__Requirements__.
Write out the material exactly, with the pictures left out.
····················
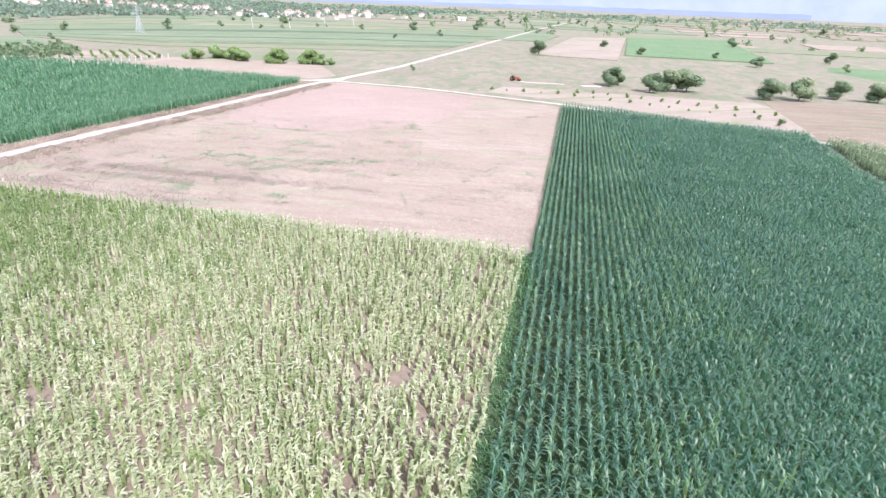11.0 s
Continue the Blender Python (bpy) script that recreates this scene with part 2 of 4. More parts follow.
M_short = leaf("pale_herb", (0.22, 0.27, 0.16), (0.28, 0.325, 0.20), (0.33, 0.36, 0.24), 0.75, (0.20, 0.275, 0.15), 0.5, scale=0.05)
M_clover = leaf("clover", (0.14, 0.31, 0.155), (0.18, 0.37, 0.19), (0.20, 0.39, 0.20), 0.85, rough=0.6)
M_tassel = leaf("tassel", (0.36, 0.36, 0.23), (0.54, 0.52, 0.36), (0.62, 0.58, 0.42), 0.9, through=0.2)
M_tree = leaf("tree_leaf", (0.14, 0.205, 0.12), (0.20, 0.275, 0.155), (0.235, 0.30, 0.18), 0.85, (0.27, 0.32, 0.195), 0.50, through=0.3, rough=0.6, scale=0.11, glow=(1.9, 1.9, 1.2))
M_willow = leaf("bush_leaf", (0.155, 0.24, 0.088), (0.235, 0.335, 0.123), (0.285, 0.38, 0.158), 0.85, (0.22, 0.295, 0.125), 0.52, through=0.28, rough=0.6, scale=0.11, glow=(1.8, 1.8, 0.9))
M_grove = leaf("grove_leaf", (0.15, 0.225, 0.125), (0.205, 0.285, 0.16), (0.24, 0.315, 0.185), 0.85, (0.18, 0.24, 0.14), 0.50, through=0.28, rough=0.6, scale=0.11, glow=(1.7, 1.7, 1.0))
# Poplars and far woods: distance haze is painted in as a paler, bluer leaf.
M_poplar_hazed = leaf("hazed_poplar_leaf", (0.135, 0.20, 0.155), (0.20, 0.27, 0.205), (0.245, 0.31, 0.235), 0.85, (0.19, 0.255, 0.185), 0.52, through=0.3, rough=0.6, scale=0.11, glow=(1.9, 1.9, 1.4))
M_bark = plain("bark", (0.10, 0.075, 0.055), (0.20, 0.16, 0.12), 6)
M_wall = plain("plaster", (0.62, 0.58, 0.53), (0.76, 0.73, 0.68), 1.2)
M_brickwall = plain("red_brick", (0.30, 0.10, 0.08), (0.40, 0.17, 0.13), 4)
M_rooftile = plain("red_tile", (0.37, 0.195, 0.165), (0.46, 0.275, 0.235), 3)
M_townroof = plain("weathered_tile", (0.41, 0.225, 0.185), (0.50, 0.31, 0.265), 0.5)
M_whiteroof = plain("white_sheet", (0.70, 0.70, 0.70), (0.82, 0.82, 0.82), 1.0, 0.5)
M_glassdark = plain("window_dark", (0.03, 0.035, 0.04), (0.06, 0.065, 0.07), 1.0, 0.2)
M_steel = plain("galvanised", (0.45, 0.46, 0.47), (0.6, 0.6, 0.6), 3, 0.5, 0.6)
M_post = plain("concrete_post", (0.55, 0.53, 0.50), (0.70, 0.68, 0.64), 5)
M_red = plain("red_paint", (0.30, 0.09, 0.06), (0.38, 0.14, 0.09), 2, 0.5)
M_rubber = plain("rubber", (0.02, 0.02, 0.02), (0.04, 0.04, 0.04), 4)
M_stone = plain("pale_stone", (0.45, 0.42, 0.38), (0.66, 0.63, 0.58), 7)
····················
__Expected answer__.
11.0 s
Continue the Blender Python (bpy) script that recreates this scene with part 2 of 4. More parts follow.
M_short = leaf("pale_herb", (0.22, 0.27, 0.16), (0.28, 0.325, 0.20), (0.33, 0.36, 0.24), 0.75, (0.20, 0.275, 0.15), 0.5, scale=0.05)
M_clover = leaf("clover", (0.14, 0.31, 0.155), (0.18, 0.37, 0.19), (0.20, 0.39, 0.20), 0.85, rough=0.6)
M_tassel = leaf("tassel", (0.36, 0.36, 0.23), (0.54, 0.52, 0.36), (0.62, 0.58, 0.42), 0.9, through=0.2)
M_tree = leaf("tree_leaf", (0.14, 0.205, 0.12), (0.20, 0.275, 0.155), (0.235, 0.30, 0.18), 0.85, (0.27, 0.32, 0.195), 0.50, through=0.3, rough=0.6, scale=0.11, glow=(1.9, 1.9, 1.2))
M_willow = leaf("bush_leaf", (0.155, 0.24, 0.088), (0.235, 0.335, 0.123), (0.285, 0.38, 0.158), 0.85, (0.22, 0.295, 0.125), 0.52, through=0.28, rough=0.6, scale=0.11, glow=(1.8, 1.8, 0.9))
M_grove = leaf("grove_leaf", (0.15, 0.225, 0.125), (0.205, 0.285, 0.16), (0.24, 0.315, 0.185), 0.85, (0.18, 0.24, 0.14), 0.50, through=0.28, rough=0.6, scale=0.11, glow=(1.7, 1.7, 1.0))
# Poplars and far woods: distance haze is painted in as a paler, bluer leaf.
M_poplar_hazed = leaf("hazed_poplar_leaf", (0.135, 0.20, 0.155), (0.20, 0.27, 0.205), (0.245, 0.31, 0.235), 0.85, (0.19, 0.255, 0.185), 0.52, through=0.3, rough=0.6, scale=0.11, glow=(1.9, 1.9, 1.4))
M_bark = plain("bark", (0.10, 0.075, 0.055), (0.20, 0.16, 0.12), 6)
M_wall = plain("plaster", (0.62, 0.58, 0.53), (0.76, 0.73, 0.68), 1.2)
M_brickwall = plain("red_brick", (0.30, 0.10, 0.08), (0.40, 0.17, 0.13), 4)
M_rooftile = plain("red_tile", (0.37, 0.195, 0.165), (0.46, 0.275, 0.235), 3)
M_townroof = plain("weathered_tile", (0.41, 0.225, 0.185), (0.50, 0.31, 0.265), 0.5)
M_whiteroof = plain("white_sheet", (0.70, 0.70, 0.70), (0.82, 0.82, 0.82), 1.0, 0.5)
M_glassdark = plain("window_dark", (0.03, 0.035, 0.04), (0.06, 0.065, 0.07), 1.0, 0.2)
M_steel = plain("galvanised", (0.45, 0.46, 0.47), (0.6, 0.6, 0.6), 3, 0.5, 0.6)
M_post = plain("concrete_post", (0.55, 0.53, 0.50), (0.70, 0.68, 0.64), 5)
M_red = plain("red_paint", (0.30, 0.09, 0.06), (0.38, 0.14, 0.09), 2, 0.5)
M_rubber = plain("rubber", (0.02, 0.02, 0.02), (0.04, 0.04, 0.04), 4)
M_stone = plain("pale_stone", (0.45, 0.42, 0.38), (0.66, 0.63, 0.58), 7)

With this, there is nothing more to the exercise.